Both Deutsche Bank and HMRC are struggling to find a way to unravel data from legacy systems to allow integration with newly created big data systems based on Hadoop technology.
Zhiwei Jiang, global head of accounting and finance IT at Deutsche Bank, was speaking this week at a Cloudera roundtable discussion on big data. He said that the bank has embarked on a project to analyse large amounts of unstructured data, but is yet to understand how to make the Hadoop system work with legacy IBM mainframes and Oracle databases.
"We have been working with Cloudera since the beginning of last year, where for the next two years I am on a mission to collect as much data as possible into a data reservoir," said Jiang.
Deutsche Bank is collecting data from the front end (trading data), the middle (operations data) and the back end (finance data). However, Jiang was keen to highlight the challenges faced by a traditional banking IT system.
"At the end of the day we still have a huge installation of IBM mainframes and hundreds of millions of pounds of investment with Oracle. What do we do with that? We have 46 data warehouses, which all have terabytes and petabytes of storage, where there is 90 percent overlap of data. What do we do with that?" he said.
"Nobody has the skills to unravel the old technology. I've dedicated my career to making this Cloudera project work, but if it doesn't work I'll probably be out of a job."
He added: "It's very hard to unravel all these data warehouses that have been built over the last 20 to thirty years. We need to extract the data out, streamline it, build the traceability and lineage - it's very expensive to do."
Richard Brown, BIM GSL programme leader at Capgemini, also at the event, said that he was aware of similar difficulties facing HM Revenue and Customs, where the government department is looking to use big data to fight tax avoidance and detect fraud. Capgemini is the lead on HMRC's ASPIRE IT services contract, which cover's a significant amount of the department's IT operations.
"The problem isn't solved at HMRC. The analytics at the moment is running on the older technology. I think in most instances we are seeing companies sitting the Hadoop technology alongside existing systems," said Brown.
"With a new environment organisations can explore some new subject areas that they haven't looked at before. People haven't really got to the next phase of understanding how to migrate the old environments across."

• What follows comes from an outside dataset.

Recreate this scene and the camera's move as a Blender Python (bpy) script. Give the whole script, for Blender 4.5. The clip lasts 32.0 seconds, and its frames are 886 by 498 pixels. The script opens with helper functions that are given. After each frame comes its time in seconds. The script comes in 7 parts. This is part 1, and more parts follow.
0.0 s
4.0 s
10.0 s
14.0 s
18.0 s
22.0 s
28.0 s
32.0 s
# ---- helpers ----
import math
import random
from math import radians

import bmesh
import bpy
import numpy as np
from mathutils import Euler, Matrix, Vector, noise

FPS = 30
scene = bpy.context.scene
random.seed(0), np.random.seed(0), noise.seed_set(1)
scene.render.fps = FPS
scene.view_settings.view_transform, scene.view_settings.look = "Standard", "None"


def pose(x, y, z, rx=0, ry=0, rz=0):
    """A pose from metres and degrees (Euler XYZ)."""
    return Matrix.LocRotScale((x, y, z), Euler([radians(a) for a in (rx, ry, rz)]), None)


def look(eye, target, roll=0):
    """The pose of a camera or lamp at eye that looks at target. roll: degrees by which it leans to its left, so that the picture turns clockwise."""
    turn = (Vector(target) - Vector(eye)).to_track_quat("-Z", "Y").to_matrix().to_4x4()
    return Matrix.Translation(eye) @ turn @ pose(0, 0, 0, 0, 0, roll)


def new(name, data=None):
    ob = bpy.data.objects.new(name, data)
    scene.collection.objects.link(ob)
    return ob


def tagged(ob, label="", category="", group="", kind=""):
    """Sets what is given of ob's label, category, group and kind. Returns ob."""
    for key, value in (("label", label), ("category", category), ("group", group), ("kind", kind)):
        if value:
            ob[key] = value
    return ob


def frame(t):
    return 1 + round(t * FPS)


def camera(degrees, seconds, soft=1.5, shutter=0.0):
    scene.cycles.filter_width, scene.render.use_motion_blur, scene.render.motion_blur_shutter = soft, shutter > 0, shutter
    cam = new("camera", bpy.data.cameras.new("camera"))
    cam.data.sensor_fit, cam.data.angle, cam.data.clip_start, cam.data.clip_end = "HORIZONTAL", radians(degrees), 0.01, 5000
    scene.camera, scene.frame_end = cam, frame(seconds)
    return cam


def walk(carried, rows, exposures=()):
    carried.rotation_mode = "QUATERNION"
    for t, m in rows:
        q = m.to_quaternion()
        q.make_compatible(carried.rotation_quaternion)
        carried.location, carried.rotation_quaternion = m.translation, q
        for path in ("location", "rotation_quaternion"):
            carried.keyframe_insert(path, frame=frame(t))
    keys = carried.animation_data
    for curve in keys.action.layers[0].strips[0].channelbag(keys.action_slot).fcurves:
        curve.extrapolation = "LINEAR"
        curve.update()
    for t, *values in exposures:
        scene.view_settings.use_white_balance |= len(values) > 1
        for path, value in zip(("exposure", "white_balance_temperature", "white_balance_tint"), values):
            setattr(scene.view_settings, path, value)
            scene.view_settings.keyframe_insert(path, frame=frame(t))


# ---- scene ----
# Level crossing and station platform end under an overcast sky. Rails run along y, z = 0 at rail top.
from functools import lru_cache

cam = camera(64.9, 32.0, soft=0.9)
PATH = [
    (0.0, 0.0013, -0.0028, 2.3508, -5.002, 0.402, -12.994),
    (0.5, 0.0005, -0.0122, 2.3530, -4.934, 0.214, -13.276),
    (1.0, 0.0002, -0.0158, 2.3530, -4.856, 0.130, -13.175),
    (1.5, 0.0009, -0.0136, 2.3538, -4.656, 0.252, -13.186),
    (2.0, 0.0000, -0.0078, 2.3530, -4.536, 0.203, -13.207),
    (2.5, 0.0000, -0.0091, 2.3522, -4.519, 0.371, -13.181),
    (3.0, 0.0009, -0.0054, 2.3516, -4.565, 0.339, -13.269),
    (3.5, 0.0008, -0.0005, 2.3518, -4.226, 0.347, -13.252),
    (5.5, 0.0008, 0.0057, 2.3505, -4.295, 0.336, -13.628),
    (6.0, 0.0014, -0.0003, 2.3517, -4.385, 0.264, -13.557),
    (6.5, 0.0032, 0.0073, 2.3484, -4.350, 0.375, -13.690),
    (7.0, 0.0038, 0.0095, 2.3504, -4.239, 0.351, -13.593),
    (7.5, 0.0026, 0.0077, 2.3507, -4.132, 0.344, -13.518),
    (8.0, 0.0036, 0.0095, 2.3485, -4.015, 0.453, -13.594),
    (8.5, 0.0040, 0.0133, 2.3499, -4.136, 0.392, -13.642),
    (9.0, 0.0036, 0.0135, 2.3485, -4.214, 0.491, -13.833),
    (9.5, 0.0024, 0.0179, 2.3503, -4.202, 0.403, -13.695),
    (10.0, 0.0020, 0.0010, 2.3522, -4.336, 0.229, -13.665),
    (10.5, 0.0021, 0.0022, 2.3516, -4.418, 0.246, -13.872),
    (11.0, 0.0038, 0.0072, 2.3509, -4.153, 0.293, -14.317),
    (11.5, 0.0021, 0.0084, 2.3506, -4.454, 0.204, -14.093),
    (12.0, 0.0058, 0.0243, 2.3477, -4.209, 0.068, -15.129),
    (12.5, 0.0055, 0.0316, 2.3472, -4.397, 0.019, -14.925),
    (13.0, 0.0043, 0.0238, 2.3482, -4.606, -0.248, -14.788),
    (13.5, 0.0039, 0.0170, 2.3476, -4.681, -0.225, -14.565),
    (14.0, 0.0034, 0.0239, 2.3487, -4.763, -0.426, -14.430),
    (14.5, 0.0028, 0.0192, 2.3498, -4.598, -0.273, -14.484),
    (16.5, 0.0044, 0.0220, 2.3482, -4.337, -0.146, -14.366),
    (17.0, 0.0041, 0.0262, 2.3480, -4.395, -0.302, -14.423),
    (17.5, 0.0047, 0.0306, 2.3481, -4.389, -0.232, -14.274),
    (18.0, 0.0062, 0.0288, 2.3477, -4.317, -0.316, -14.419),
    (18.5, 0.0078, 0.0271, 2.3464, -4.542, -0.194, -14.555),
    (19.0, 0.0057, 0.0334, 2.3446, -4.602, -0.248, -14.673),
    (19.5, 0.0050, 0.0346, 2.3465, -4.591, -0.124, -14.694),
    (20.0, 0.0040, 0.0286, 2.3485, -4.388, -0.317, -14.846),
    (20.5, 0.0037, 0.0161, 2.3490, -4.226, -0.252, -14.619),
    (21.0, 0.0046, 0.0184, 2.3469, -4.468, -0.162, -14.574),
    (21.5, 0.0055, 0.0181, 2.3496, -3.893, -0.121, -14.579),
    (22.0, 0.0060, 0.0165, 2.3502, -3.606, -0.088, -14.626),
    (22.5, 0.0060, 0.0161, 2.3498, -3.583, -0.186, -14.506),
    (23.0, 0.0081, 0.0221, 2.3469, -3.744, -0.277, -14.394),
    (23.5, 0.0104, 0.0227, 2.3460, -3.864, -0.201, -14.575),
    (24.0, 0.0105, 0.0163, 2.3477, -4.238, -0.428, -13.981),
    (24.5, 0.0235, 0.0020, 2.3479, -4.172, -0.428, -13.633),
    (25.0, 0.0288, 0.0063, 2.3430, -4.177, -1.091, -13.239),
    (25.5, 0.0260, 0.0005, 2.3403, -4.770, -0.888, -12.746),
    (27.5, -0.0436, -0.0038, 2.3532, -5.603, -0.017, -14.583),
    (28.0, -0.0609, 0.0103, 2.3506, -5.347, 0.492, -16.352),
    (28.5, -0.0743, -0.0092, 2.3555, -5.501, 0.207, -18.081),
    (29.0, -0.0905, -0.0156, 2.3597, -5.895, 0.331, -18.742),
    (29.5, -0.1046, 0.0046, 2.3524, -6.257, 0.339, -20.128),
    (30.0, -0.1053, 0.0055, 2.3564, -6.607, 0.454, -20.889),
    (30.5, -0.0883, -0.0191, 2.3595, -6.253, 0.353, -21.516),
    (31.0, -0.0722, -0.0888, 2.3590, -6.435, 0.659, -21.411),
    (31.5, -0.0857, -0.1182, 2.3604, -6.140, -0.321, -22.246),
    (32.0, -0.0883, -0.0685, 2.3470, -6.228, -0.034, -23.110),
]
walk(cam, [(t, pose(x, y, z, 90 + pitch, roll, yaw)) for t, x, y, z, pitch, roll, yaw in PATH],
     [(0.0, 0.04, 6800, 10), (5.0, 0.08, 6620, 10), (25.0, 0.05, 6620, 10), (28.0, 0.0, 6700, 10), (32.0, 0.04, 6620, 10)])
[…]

He added: "Virtually all of the Hadoop installations we are seeing are organisations with new business problems, or new opportunities they have identified - using new datasets they can play with. That challenge is linking it back into the existing information sets."
Jiang also went on to say that he isn't even sure what Deutsche Bank is looking for from the data it is collecting, but he is sure that it will provide important insight.
"I think if the underlying data is relational and you do traditional business intelligence, you know what you are looking for. If your underlying data store is big, unstructured, raw data, you will be able to find something that you don't know what you are looking for," said Jiang.
"It will provide a high level of pure intelligence."
However, he is sure that once Deutsche Bank's system begin undertaking intelligent big data analytics, much of the other data processing will become less significant.
"If you take every little bit of data in, it will give you something that you didn't know you were looking for. That's what I'm interested in. I would argue that with any bank 80 percent of the computing is a waste of time," he said.
"If you think about what is being processed, what they are actually doing is just moving data around. With that the data gets worse and worse as you go, and then lots of subsequent people are hired in India to try and improve data quality."
He added: "But, if you have a correct way of looking at data from a data point of view, these efforts become completely meaningless and time wasting."